The conclusion belongs to a new scientific investigation

Apr 2, 2014 13:45 GMT  ·  By
Previous studies may have overestimated the amount of water present inside the Moon
   Previous studies may have overestimated the amount of water present inside the Moon

According to the conclusions of a new scientific study by researchers with the Department of Earth, Planetary and Space Sciences at the University of California in Los Angeles (UCLA), past researches may have overestimated that amount of water present on the Moon. These conclusions are based on a new analysis of the mineral apatite, which can be found in rock samples returned from the Moon. 

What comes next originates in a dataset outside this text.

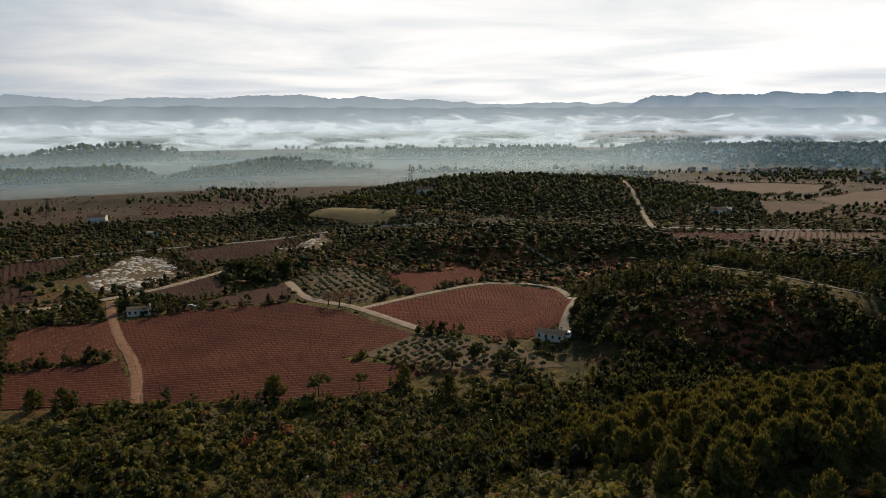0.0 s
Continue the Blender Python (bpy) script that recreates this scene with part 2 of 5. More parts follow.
def build_materials():
    # scrub ground: stony dry earth, with red soil where the tint says so
    t, b, co = surface("earth", 0.95)
    tint = node(t, "ShaderNodeAttribute", attribute_name="tint").outputs["Color"]
    n1, n2, n3 = grain(t, co, 0.035, 6), grain(t, co, 0.35, 5, 0.6), grain(t, co, 3.0, 4, 0.7)
    c = mixc(t, 1.0, tint, ramp(t, n2, [(0.3, (0.4, 0.4, 0.38)), (0.7, (1.5, 1.42, 1.3))]), "MULTIPLY")
    c = mixc(t, ramp(t, n1, [(0.5, (0, 0, 0)), (0.7, (0.3, 0.3, 0.3))]), c, (0.075, 0.042, 0.022))
    c = mixc(t, ramp(t, n3, [(0.63, (0, 0, 0)), (0.70, (0.4, 0.4, 0.4))]), c, (0.20, 0.17, 0.12))
    finish(t, b, c, calc(t, "ADD", n3, calc(t, "MULTIPLY", n2, 2.0)), 0.9, 0.6)

    # leaves: the plant's own colour, varied from leaf to leaf
    t, b, co = surface("foliage", 0.75)
    tint = node(t, "ShaderNodeAttribute", attribute_name="tint").outputs["Color"]
    rnd = node(t, "ShaderNodeNewGeometry").outputs["Random Per Island"]
    c = mixc(t, 1.0, tint, ramp(t, rnd, [(0.0, (0.72, 0.74, 0.76)), (0.55, (0.96, 0.96, 0.95)), (1.0, (1.3, 1.26, 1.12))]), "MULTIPLY")
    c = mixc(t, 1.0, c, ramp(t, grain(t, co, 0.12, 3), [(0.3, (0.75, 0.8, 0.8)), (0.7, (1.2, 1.15, 1.0))]), "MULTIPLY")
    leafy(t, b, c, 0.35)

    # crowns of single trees: tone by tree and by leaf clump
    for name, dark, light in (("pine_needles", (0.048, 0.046, 0.014), (0.160, 0.140, 0.042)),
                              ("cedar_needles", (0.045, 0.052, 0.022), (0.125, 0.128, 0.062)),
                              ("olive_leaves", (0.12, 0.122, 0.054), (0.31, 0.295, 0.145)),
                              ("oak_leaves", (0.032, 0.035, 0.013), (0.082, 0.082, 0.030)),
                              ("russet_leaves", (0.075, 0.034, 0.015), (0.17, 0.080, 0.032)),
                              ("yellow_leaves", (0.14, 0.10, 0.02), (0.32, 0.22, 0.05)),
                              ("bare_twigs", (0.15, 0.088, 0.055), (0.32, 0.20, 0.13))):
        t, b, co = surface(name, 0.75)
        rnd = node(t, "ShaderNodeNewGeometry").outputs["Random Per Island"]
        own = node(t, "ShaderNodeObjectInfo").outputs["Random"]
        f = calc(t, "ADD", calc(t, "MULTIPLY", rnd, 0.65), calc(t, "MULTIPLY", own, 0.35))
        c = ramp(t, f, [(0.05, dark), (0.95, light)])
        c = mixc(t, calc(t, "MULTIPLY", grain(t, co, 1.3, 3), 0.4), c, dark)
        leafy(t, b, c, 0.1 if name == "bare_twigs" else 0.25)

    two_tone("bark", (0.035, 0.025, 0.018), (0.10, 0.075, 0.055), 3, 0.95, 25, 0.7, 0.05)
    two_tone("pale_stone", (0.30, 0.26, 0.20), (0.58, 0.51, 0.41), 0.8, 0.9, 6, 0.6, 0.08)
    two_tone("gravel_track", (0.20, 0.155, 0.105), (0.36, 0.29, 0.21), 0.25, 0.95, 4, 0.4, 0.04)
    two_tone("red_path", (0.15, 0.075, 0.042), (0.26, 0.15, 0.09), 0.4, 0.95, 5, 0.4, 0.04)
    two_tone("concrete_road", (0.24, 0.175, 0.125), (0.38, 0.295, 0.225), 0.35, 0.9, 6, 0.3, 0.02)
    two_tone("asphalt_pale", (0.12, 0.11, 0.10), (0.22, 0.20, 0.18), 0.3, 0.85, 8, 0.2, 0.02)
    two_tone("render_wall", (0.23, 0.175, 0.10), (0.36, 0.285, 0.17), 0.7, 0.9, 9, 0.2, 0.02)
    two_tone("pale_wall", (0.52, 0.47, 0.40), (0.70, 0.65, 0.56), 0.5, 0.9, 9, 0.2, 0.02)
    two_tone("rim_concrete", (0.22, 0.19, 0.15), (0.42, 0.37, 0.30), 0.8, 0.85, 7, 0.3, 0.02)
    two_tone("post_concrete", (0.45, 0.42, 0.36), (0.62, 0.58, 0.50), 1.5, 0.8, 12, 0.2, 0.01)
    two_tone("white_paint", (0.62, 0.61, 0.58), (0.80, 0.79, 0.76), 1.0, 0.5, 9, 0.05, 0.01)
    two_tone("linen_white", (0.66, 0.65, 0.64), (0.82, 0.81, 0.80), 2.0, 0.9, 20, 0.2, 0.01)
    two_tone("linen_pink", (0.55, 0.20, 0.20), (0.66, 0.28, 0.27), 2.0, 0.9, 20, 0.2, 0.01)
    two_tone("red_paint", (0.22, 0.02, 0.018), (0.34, 0.03, 0.025), 1.2, 0.55, 9, 0.1, 0.01)
    two_tone("shutter_red", (0.10, 0.02, 0.016), (0.16, 0.03, 0.024), 2, 0.6, 20, 0.1, 0.01)
    two_tone("old_wood", (0.08, 0.06, 0.045), (0.20, 0.16, 0.12), 1.5, 0.9, 18, 0.4, 0.02)
    two_tone("dark_iron", (0.02, 0.02, 0.02), (0.05, 0.045, 0.04), 3, 0.6, 20, 0.2, 0.01, 0.6)
    two_tone("steel", (0.25, 0.25, 0.26), (0.4, 0.4, 0.41), 3, 0.45, 20, 0.1, 0.01, 0.8)
    two_tone("pale_sheet", (0.25, 0.28, 0.25), (0.42, 0.44, 0.38), 0.8, 0.6, 9, 0.1, 0.01)
    two_tone("car_blue_grey", (0.10, 0.125, 0.16), (0.13, 0.155, 0.19), 0.6, 0.3, 30, 0.02, 0.005, 0.3)
    two_tone("van_white", (0.50, 0.50, 0.48), (0.62, 0.62, 0.60), 0.6, 0.35, 30, 0.02, 0.005)
    two_tone("rubber", (0.012, 0.012, 0.012), (0.03, 0.03, 0.03), 3, 0.9, 20, 0.2, 0.01)
    two_tone("dark_opening", (0.01, 0.01, 0.01), (0.025, 0.023, 0.02), 2, 0.6, 10, 0.1, 0.01)
    two_tone("town_roof", (0.20, 0.11, 0.075), (0.34, 0.20, 0.14), 0.1, 0.9, 1, 0.1, 0.05)
    two_tone("green_plastic", (0.02, 0.10, 0.06), (0.04, 0.16, 0.10), 2, 0.5, 10, 0.1, 0.01)

    # clay roof tiles, each with its own firing
    t, b, co = surface("clay_tile", 0.85)
    own = node(t, "ShaderNodeObjectInfo").outputs["Random"]
    isl = node(t, "ShaderNodeNewGeometry").outputs["Random Per Island"]
    f = node(t, "ShaderNodeMath", {0: calc(t, "ADD", own, isl), 1: 1.0}, operation="FRACT").outputs[0]
    c = ramp(t, f, [(0, (0.12, 0.05, 0.035)), (0.3, (0.24, 0.095, 0.07)), (0.65, (0.31, 0.135, 0.10)), (1, (0.40, 0.25, 0.19))])
    c = mixc(t, ramp(t, grain(t, co, 1.2, 4), [(0.5, (0, 0, 0)), (0.7, (0.6, 0.6, 0.6))]), c, (0.16, 0.12, 0.09))
    finish(t, b, c, grain(t, co, 12), 0.3, 0.02)

    # crag: pale limestone with ochre streaks that run down it
    t, b, co = surface("crag_rock", 0.92)
    tall = node(t, "ShaderNodeMapping", {"Vector": co, "Scale": (1.0, 1.0, 0.45)}).outputs[0]
    flat = node(t, "ShaderNodeMapping", {"Vector": co, "Scale": (0.25, 0.25, 1.6)}).outputs[0]
    n1, n2, n3 = grain(t, tall, 0.20, 9, 0.7, 0.3), grain(t, flat, 0.22, 5), grain(t, co, 0.03, 3)
    c = ramp(t, n1, [(0.32, (0.115, 0.102, 0.09)), (0.41, (0.285, 0.26, 0.235)), (0.7, (0.475, 0.44, 0.40))])
    ochre = ramp(t, n3, [(0.42, (0, 0, 0)), (0.62, (0.55, 0.55, 0.55))])
    c = mixc(t, ochre, c, mixc(t, 1.0, c, (1.06, 0.83, 0.72), "MULTIPLY"))
    c = mixc(t, ramp(t, n2, [(0.60, (0, 0, 0)), (0.70, (0.6, 0.6, 0.6))]), c, (0.10, 0.095, 0.06))
    finish(t, b, c, n1, 0.9, 0.6)

    # ploughed red vineyard soil
    for name, dark, light in (("vine_soil", (0.070, 0.022, 0.0125), (0.130, 0.044, 0.024)), ("red_soil", (0.105, 0.027, 0.0145), (0.175, 0.052, 0.027)), ("straw_soil", (0.13, 0.075, 0.045), (0.23, 0.145, 0.085)),
                              ("dull_soil", (0.050, 0.024, 0.015), (0.090, 0.048, 0.029)), ("pale_field", (0.070, 0.042, 0.028), (0.120, 0.078, 0.052)),
                              ("grove_soil", (0.070, 0.050, 0.026), (0.125, 0.088, 0.048)), ("grass_field", (0.13, 0.10, 0.042), (0.22, 0.17, 0.075)),
                              ("clay_yard", (0.070, 0.031, 0.016), (0.125, 0.060, 0.032))):
        t, b, co = surface(name, 0.95)
        n1, n2 = grain(t, co, 0.05, 5), grain(t, co, 0.9, 5, 0.65)
        c = ramp(t, n1, [(0.3, dark), (0.7, light)])
        c = mixc(t, ramp(t, n2, [(0.35, (0.5, 0.5, 0.5)), (0.65, (0, 0, 0))]), c, tuple(v * 0.5 for v in dark))
        finish(t, b, c, n2, 0.5, 0.2)

    # pool of dark water
    t, b, co = surface("water", 0.03)
    b.inputs["Base Color"].default_value = (0.0006, 0.005, 0.009, 1)
    b.inputs["IOR"].default_value = 1.12
    wave = node(t, "ShaderNodeBump", {"Height": grain(t, co, 0.8, 3), "Strength": 0.01, "Distance": 0.05})
    t.links.new(wave.outputs[0], b.inputs["Normal"])
    t, b, co = surface("window_glass", 0.05)
    b.inputs["Base Color"].default_value = (0.02, 0.025, 0.03, 1)

    # far ridges: haze of distance painted into a glowing colour, paler low down
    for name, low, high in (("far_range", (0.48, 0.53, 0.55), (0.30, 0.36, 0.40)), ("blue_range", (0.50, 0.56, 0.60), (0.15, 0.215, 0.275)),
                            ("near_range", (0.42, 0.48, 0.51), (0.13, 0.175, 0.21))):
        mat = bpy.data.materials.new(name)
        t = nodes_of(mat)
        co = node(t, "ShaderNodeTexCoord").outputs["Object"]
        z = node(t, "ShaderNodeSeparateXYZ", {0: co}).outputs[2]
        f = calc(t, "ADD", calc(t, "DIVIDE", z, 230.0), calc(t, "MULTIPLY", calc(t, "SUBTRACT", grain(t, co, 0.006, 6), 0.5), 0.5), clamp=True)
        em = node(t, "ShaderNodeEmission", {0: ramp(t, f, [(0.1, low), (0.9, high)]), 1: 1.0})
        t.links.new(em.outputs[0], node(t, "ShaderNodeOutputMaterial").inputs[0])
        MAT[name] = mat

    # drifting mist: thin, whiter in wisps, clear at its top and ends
    for name, dens, scale in (("thin_mist", 0.5, 0.006), ("haze", 0.20, 0.002), ("valley_haze", 0.48, 0.002), ("backdrop_mist_glow", 0.74, 0.0058)):
        mat = bpy.data.materials.new(name)
        t = nodes_of(mat)
        tc = node(t, "ShaderNodeTexCoord")
        uv = node(t, "ShaderNodeAttribute", attribute_name="tint").outputs["Color"]
        uvs = node(t, "ShaderNodeSeparateXYZ", {0: uv})
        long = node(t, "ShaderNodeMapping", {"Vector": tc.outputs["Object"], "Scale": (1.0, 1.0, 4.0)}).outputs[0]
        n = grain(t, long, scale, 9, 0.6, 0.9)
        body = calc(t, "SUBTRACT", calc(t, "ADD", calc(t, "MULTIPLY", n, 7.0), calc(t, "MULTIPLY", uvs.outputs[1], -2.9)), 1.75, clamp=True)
        if name == "thin_mist":
            body = calc(t, "SUBTRACT", calc(t, "ADD", calc(t, "MULTIPLY", n, 3.6), calc(t, "MULTIPLY", uvs.outputs[1], -1.4)), 1.3, clamp=True)
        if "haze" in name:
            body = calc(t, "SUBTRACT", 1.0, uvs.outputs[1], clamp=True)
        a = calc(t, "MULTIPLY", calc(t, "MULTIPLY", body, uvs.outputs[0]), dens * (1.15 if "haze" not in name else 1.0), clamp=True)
        # far banks emit white in place of the sunlight scattered in mist
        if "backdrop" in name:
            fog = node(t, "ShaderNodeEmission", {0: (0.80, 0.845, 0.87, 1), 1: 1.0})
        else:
            # haze sheets: the blue of distance is put into their own colour
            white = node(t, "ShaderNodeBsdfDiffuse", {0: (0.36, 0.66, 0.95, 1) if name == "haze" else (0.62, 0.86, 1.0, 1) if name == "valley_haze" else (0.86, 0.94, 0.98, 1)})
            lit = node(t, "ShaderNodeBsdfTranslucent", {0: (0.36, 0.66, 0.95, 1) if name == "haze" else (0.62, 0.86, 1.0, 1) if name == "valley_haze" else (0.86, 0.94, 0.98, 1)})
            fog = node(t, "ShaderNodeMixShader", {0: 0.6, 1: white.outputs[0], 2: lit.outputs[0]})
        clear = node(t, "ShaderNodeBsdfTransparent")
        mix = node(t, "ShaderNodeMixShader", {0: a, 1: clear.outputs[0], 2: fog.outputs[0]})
        t.links.new(mix.outputs[0], node(t, "ShaderNodeOutputMaterial").inputs[0])
        MAT[name] = mat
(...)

The science group was led by Jeremy Boyce, who is an assistant researcher and adjunct assistant professor with the DEPSS. He and his colleagues were able to create a computer model capable of predicting exactly how the mineral would have crystallized from bodies of lunar magma, shortly after the natural satellite was produced following an impact between early Earth and a Mars-sized object.

Understanding the exact circumstances under which this crystallization process occurred is very important towards being able to accurately estimate the amount of water that may have been stored inside the Moon. One of the things that first drew researchers' attention to lunar apatite was the fact that it was unusually rich in hydrogen, Moon Daily reports.

This led many scientists to argue that these crystals could have only formed in a water-rich environment. The new investigation suggests that this may have not been the case. “The mineral apatite is the most widely used method for estimating the amount of water in lunar rocks, but it cannot be trusted,” says Boyce, who is based at the College of Letters and Science.

Details of the new study were published in a paper that appears in the March 20 online issue of the top journal Science. The work is scheduled to appear in print as well, in a future edition of the journal. “Our new results how that there is not as much water in lunar magma as apatite would have us believe,” Boyce says of the new study.

Until 2010, when the hydrogen-rich nature of apatite was discovered, most geologists believed that the Moon was almost entirely devoid of water. Subsequent analyses of the mineral hinted at an ore watery-rich past, but scientists failed to account for the deceptive nature of apatite, the UCLA team argues.

Boyce explains that apatite only incorporates hydrogen from water in its structure during the crystallization process if its preferred chemicals, fluorine and chlorine, are no longer available. “Early-forming apatite is so fluorine-rich that it vacuums all the fluorine out of the magma, followed by chlorine,” the investigator says.

“Apatite that forms later doesn't see any fluorine or chlorine and becomes hydrogen-rich because it has no choice,” he adds. Since this shift occurs only after a long period of time, the mineral's hydrogen content cannot be used as an accurate measuring stick for determining the original amount of water that existed on the Moon after it formed.

“We had 40 years of believing in a dry moon, and now we have some evidence that the old dry model of the moon wasn't perfect. However, we need to be cautious and look carefully at each piece of evidence before we decide that rocks on the moon are as wet as those on Earth,” Boyce concludes.